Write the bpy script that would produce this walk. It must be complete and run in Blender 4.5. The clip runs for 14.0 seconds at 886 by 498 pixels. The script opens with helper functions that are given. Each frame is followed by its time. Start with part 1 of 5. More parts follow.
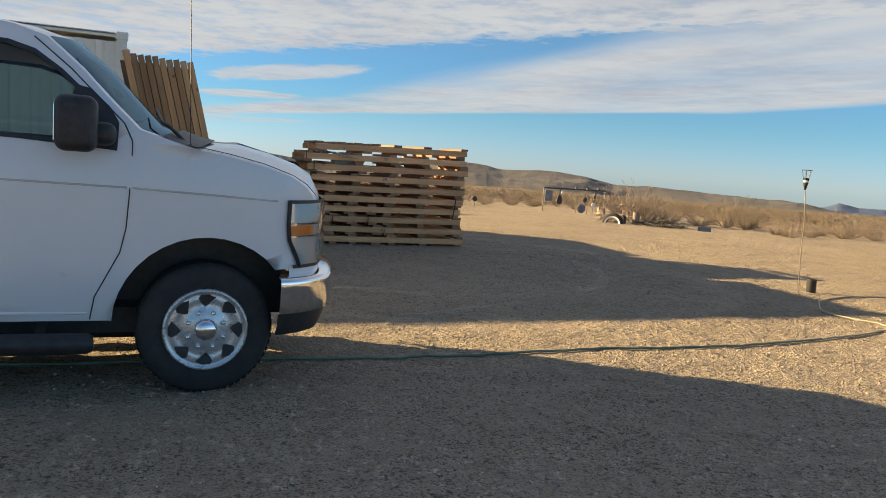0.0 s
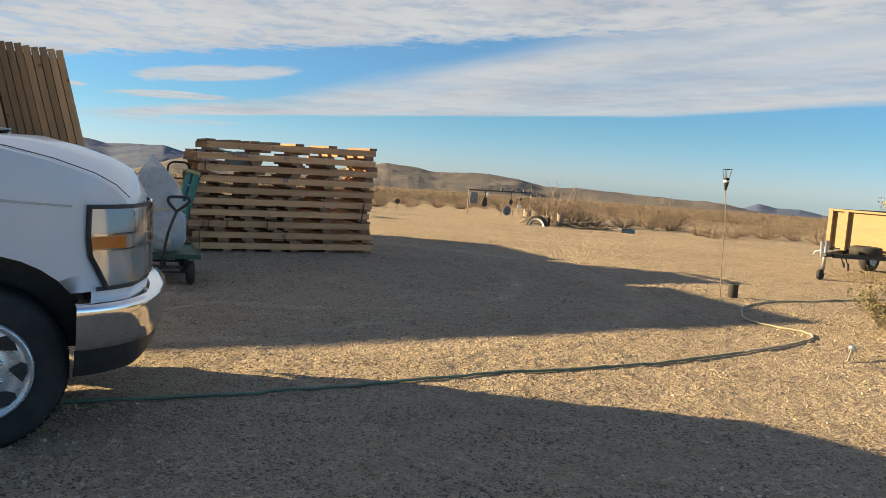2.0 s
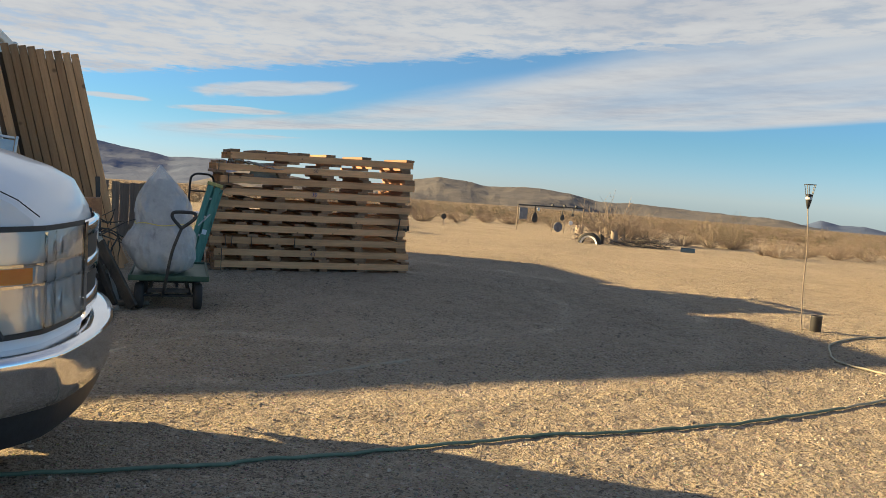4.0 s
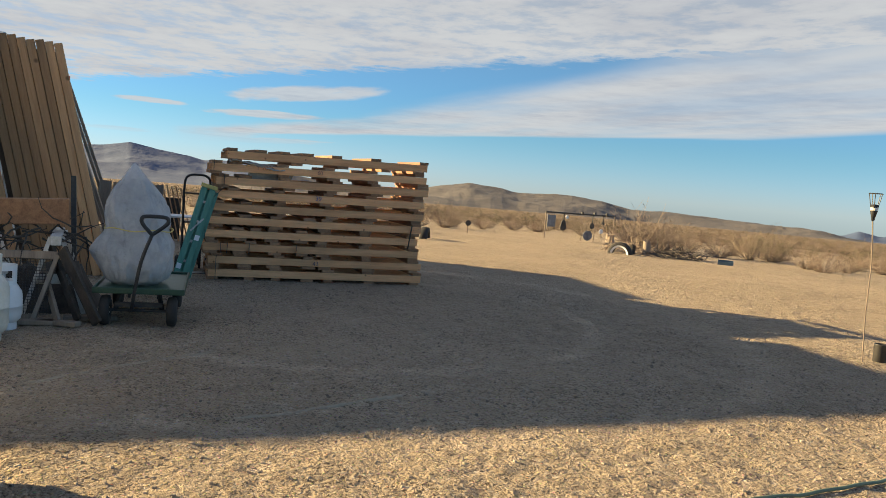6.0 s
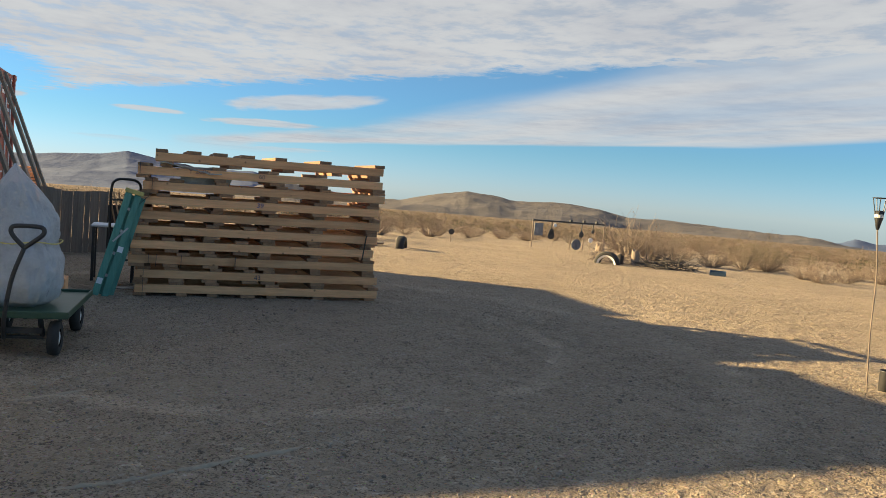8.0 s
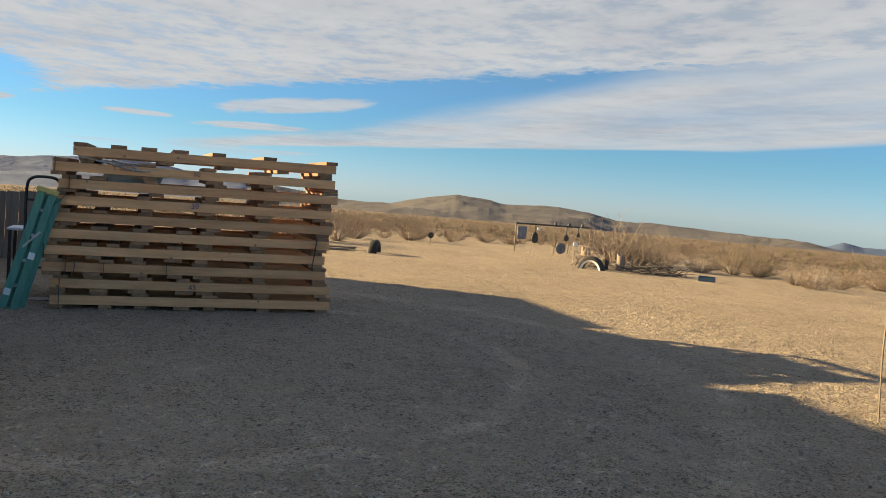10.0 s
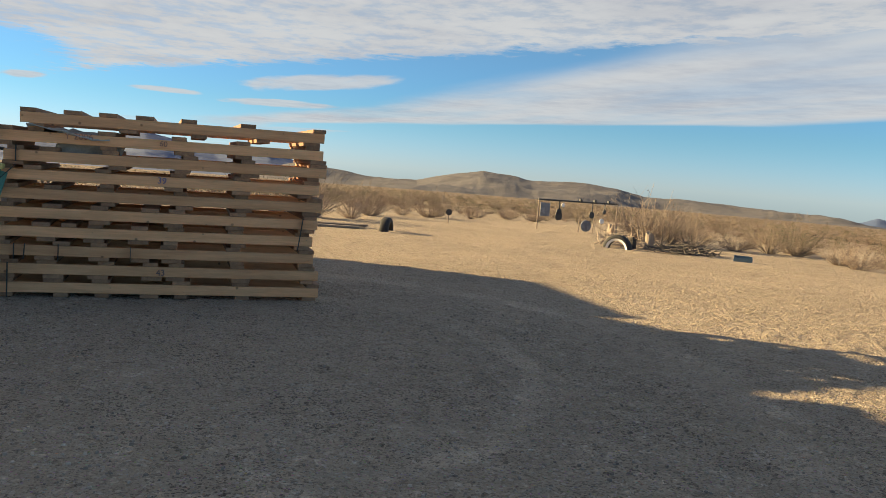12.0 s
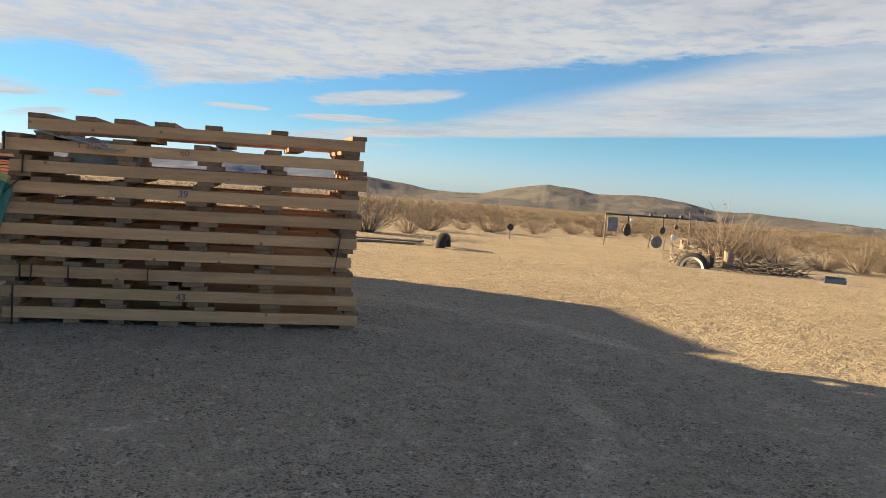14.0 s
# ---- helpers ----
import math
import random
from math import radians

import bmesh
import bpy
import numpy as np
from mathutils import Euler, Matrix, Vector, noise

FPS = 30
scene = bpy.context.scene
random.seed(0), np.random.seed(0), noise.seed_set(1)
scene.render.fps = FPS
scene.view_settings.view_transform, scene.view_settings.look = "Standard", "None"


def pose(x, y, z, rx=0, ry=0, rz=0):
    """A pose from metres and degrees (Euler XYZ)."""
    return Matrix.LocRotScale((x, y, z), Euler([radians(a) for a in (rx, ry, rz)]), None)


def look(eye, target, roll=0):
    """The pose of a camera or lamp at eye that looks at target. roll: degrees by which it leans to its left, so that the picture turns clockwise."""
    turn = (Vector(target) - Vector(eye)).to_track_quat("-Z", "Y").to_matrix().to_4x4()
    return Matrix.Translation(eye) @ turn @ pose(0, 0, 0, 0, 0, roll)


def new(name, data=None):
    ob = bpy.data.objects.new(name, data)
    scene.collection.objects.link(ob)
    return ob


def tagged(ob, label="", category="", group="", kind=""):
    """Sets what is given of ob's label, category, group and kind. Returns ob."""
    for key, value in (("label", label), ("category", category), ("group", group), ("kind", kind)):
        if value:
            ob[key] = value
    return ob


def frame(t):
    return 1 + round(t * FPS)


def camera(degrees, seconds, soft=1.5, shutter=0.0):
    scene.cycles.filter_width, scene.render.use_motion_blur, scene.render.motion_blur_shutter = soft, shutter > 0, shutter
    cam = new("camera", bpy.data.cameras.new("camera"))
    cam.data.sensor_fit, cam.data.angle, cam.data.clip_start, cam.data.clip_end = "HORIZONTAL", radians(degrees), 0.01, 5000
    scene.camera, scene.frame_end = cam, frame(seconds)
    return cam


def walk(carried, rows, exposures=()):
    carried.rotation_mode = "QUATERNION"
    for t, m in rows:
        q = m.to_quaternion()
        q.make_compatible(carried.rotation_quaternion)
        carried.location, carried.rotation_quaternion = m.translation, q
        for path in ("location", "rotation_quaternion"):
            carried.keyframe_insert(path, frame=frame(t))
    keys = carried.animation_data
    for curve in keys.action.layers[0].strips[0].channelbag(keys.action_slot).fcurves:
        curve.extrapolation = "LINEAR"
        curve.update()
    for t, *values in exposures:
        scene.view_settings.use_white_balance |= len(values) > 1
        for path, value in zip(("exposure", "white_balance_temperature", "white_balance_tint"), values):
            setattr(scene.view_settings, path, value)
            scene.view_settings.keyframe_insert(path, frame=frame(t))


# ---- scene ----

* Written exercise
Begin at the top of the material above and output each line exactly, stopping after the line that holds "import numpy as np". Leave out pictures.

* Solution for this exercise
Write the bpy script that would produce this walk. It must be complete and run in Blender 4.5. The clip runs for 14.0 seconds at 886 by 498 pixels. The script opens with helper functions that are given. Each frame is followed by its time. Start with part 1 of 5. More parts follow.
0.0 s
2.0 s
4.0 s
6.0 s
8.0 s
10.0 s
12.0 s
14.0 s
# ---- helpers ----
import math
import random
from math import radians

import bmesh
import bpy
import numpy as np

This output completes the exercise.